Because I said yes, put myself out there, and continued to put in the work to improve, my schedule grew quickly. I got to work fewer hours and make more money than any of my previous jobs. Honestly, it still wasn’t a lot, but I was so much happier.
Make sure you have support
For full transparency, my grandma paid for my training. I was single and living at home with my parents. I didn’t, and still don’t, have anyone else to provide for. Initially, I could barely afford my groceries, gas, student loan payments, and the occasional dinner out with friends. I had money in savings, and my parents were always generous if I needed help with the basics.
Whether you’re at the beginning or years into your career, I would suggest having a backup. Start a Freedom Fund: stash every spare cent in your savings, or hide them in your sock drawer – whatever works. Even when you have a defined schedule, the inflow and outflow, of money can be drastically different from month to month, and this fund could come in handy.

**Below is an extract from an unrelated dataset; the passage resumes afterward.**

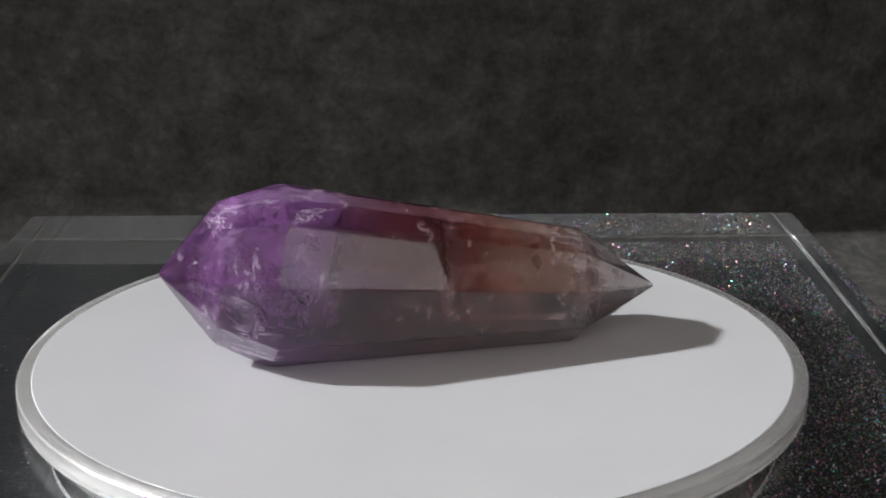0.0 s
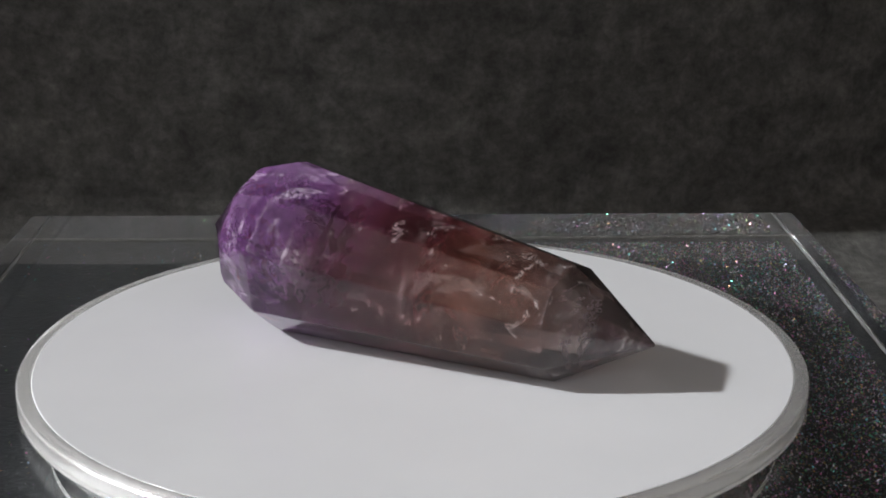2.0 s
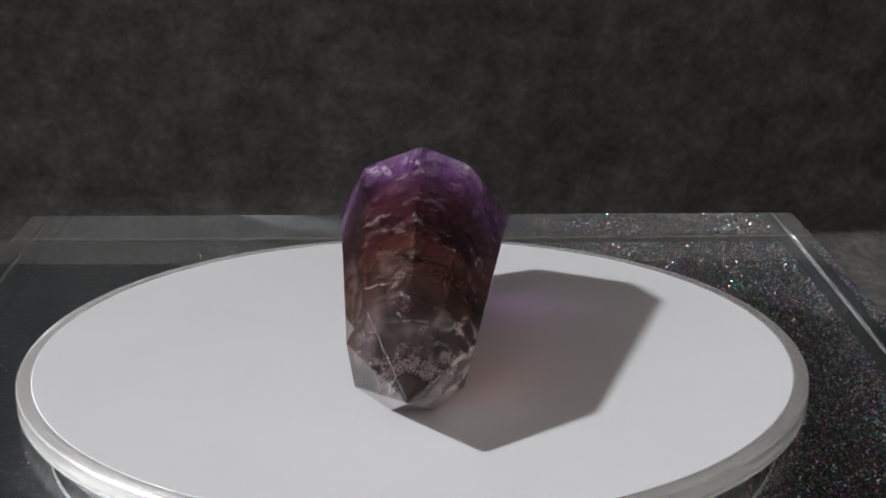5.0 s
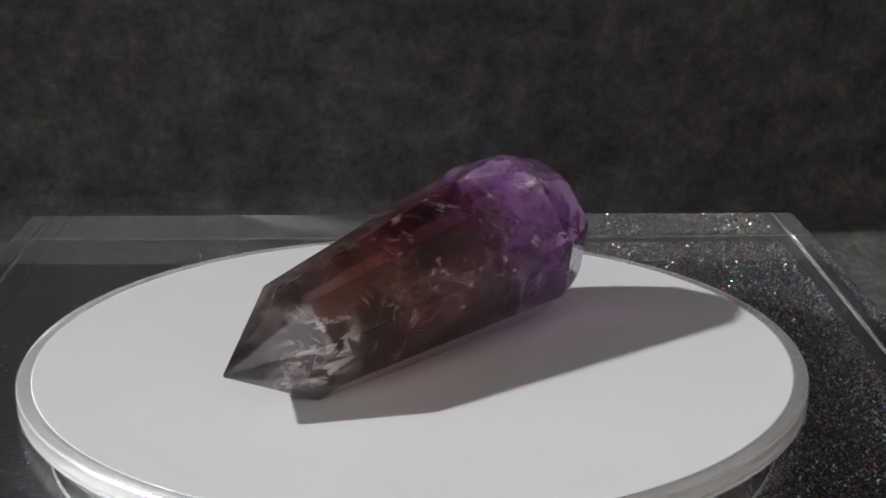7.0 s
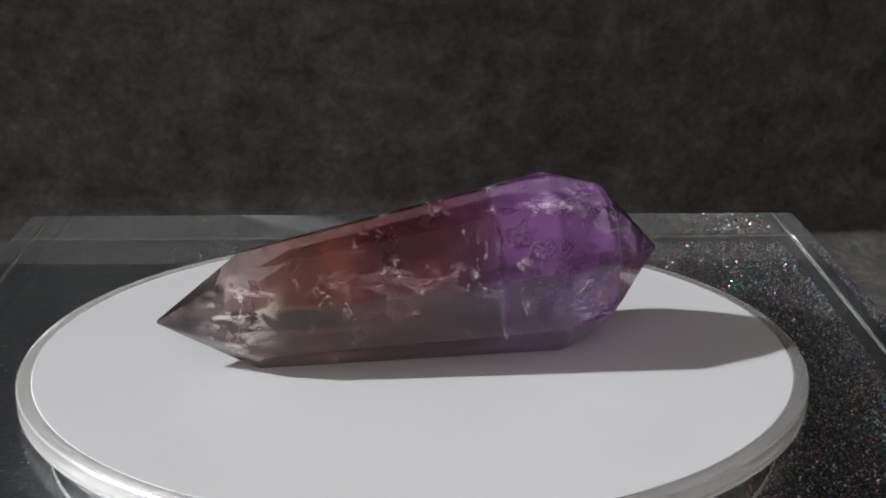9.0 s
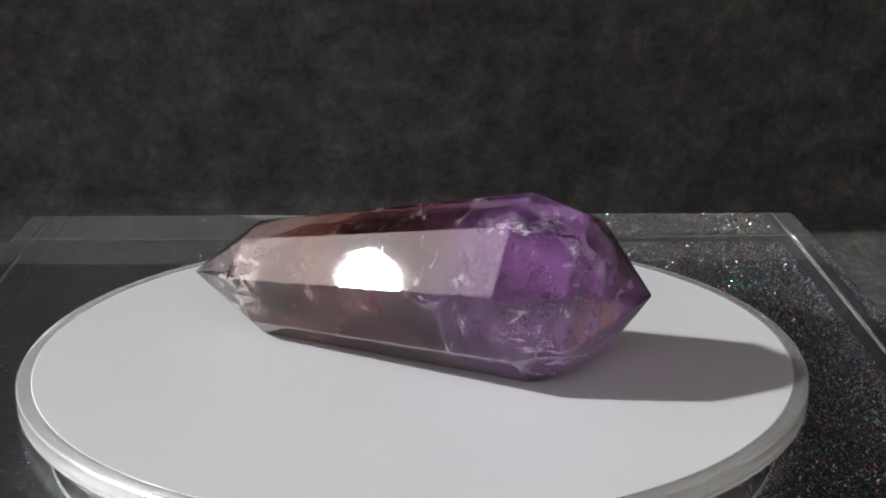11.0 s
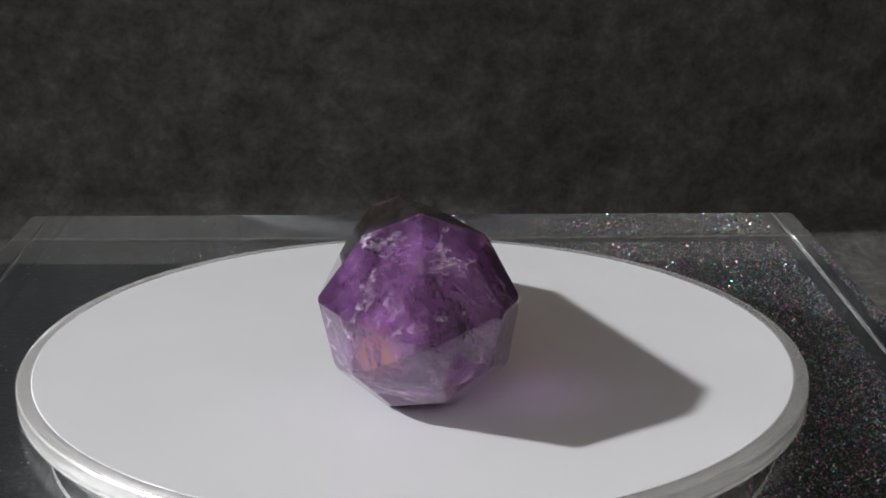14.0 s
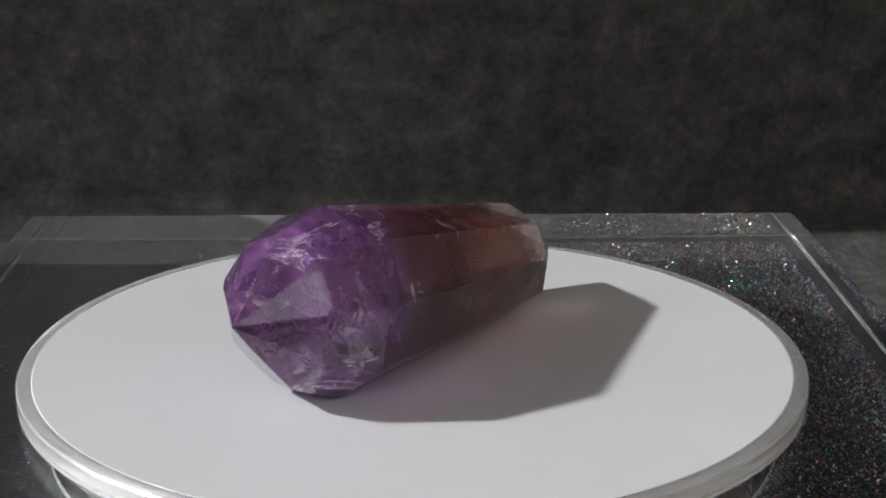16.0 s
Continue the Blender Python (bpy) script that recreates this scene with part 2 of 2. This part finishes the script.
def build_room():
    """Unseen walls added round the table to shape light; openings admit sun and sky."""
    x0, x1, y0, y1, z0, z1, w = -1.5, 1.9, -1.9, 1.3, -0.75, 1.65, 0.12
    def wall(name, boxes, material, label):
        bm = bmesh.new()
        for b in boxes:
            box(bm, *b)
        tagged(part(name, bm, material), label, "wall", kind="structure")
    wall("wall_north", [(x0, y1, z0, x1, y1 + w, z1)], PLASTER, "unseen pale plaster wall added to bounce light")
    # added openings: a small high one lets sun reach the table, another behind
    ay0, ay1, az0, az1 = -0.55, 0.30, 0.72, 1.50
    wall("wall_west", [(x0 - w, y0 - w, z0, x0, ay0, z1), (x0 - w, ay0, z0, x0, ay1, az0), (x0 - w, ay0, az1, x0, ay1, z1),
                       (x0 - w, ay1, z0, x0, y1 + w, z1)], PLASTER, "unseen pale plaster wall added to limit light, with a small opening for the sun")
    wall("wall_east", [(x1, y0 - w, z0, x1 + w, y1 + w, z1)], PLASTER, "unseen pale plaster wall added to bounce light")
    sx0, sx1, sz0, sz1 = -1.4, 1.8, 0.95, 1.60
    wall("wall_south", [(x0, y0 - w, z0, sx0, y0, z1), (sx1, y0 - w, z0, x1, y0, z1), (sx0, y0 - w, z0, sx1, y0, sz0), (sx0, y0 - w, sz1, sx1, y0, z1)],
         PLASTER, "unseen pale plaster wall added to bounce light, with a high opening for added fill")
    wall("floor", [(x0 - w, y0 - w, z0 - w, x1 + w, y1 + w, z0)], FLOOR, "unseen pale limed wooden floor added under the table")
    wall("ceiling", [(x0 - w, y0 - w, z1, x1 + w, y1 + w, z1 + w)], BOARDS, "unseen pale boarded ceiling added to bounce light")


def build_table():
    holder = new("table")
    tagged(holder, "pale limed wooden table under the dark felt", "table")
    bm = bmesh.new()
    box(bm, -0.8, -0.62, -0.030, 0.8, 0.5, -0.0005)
    part("tabletop", bm, FLOOR, holder)
    for x in (-0.75, 0.75):
        for y in (-0.57, 0.45):
            bm = bmesh.new()
            box(bm, x - 0.03, y - 0.03, -0.75, x + 0.03, y + 0.03, -0.030)
            part("leg", bm, FLOOR, holder)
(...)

Have a backup plan or side hustle
Even though I was extremely lucky that classes began popping up right and left, I knew it would take time to build up a full, dependable schedule. To supplement my income, I signed up as a substitute teacher at a high school – there’s nothing more glamorous than hopping in the car after an early morning class, applying makeup in traffic, then sitting at a desk, clueless about a subject while 15 pairs of judgmental teenager eyes stare back at you. But this set up gave me full control of my schedule so I could keep yoga as my priority. After a few months, though, yoga had me so busy that I rarely had time for the school; I still have side hustles, but now, they all revolve around yoga, like my blog and online classes. My career will continue to morph and change, but at the end of the day, I’m doing what I love.
Being a full-time yoga teacher is not always easy. It’s (probably) not going to make me millions, but I wouldn’t change it for the world. Even though it was the scariest decision I have ever made, it’s the one that keeps on giving.
On good days and bad days, I still feel fulfilled; the work never gets old, I’m constantly being challenged, and even in my free time, yoga is what I dedicate my time to.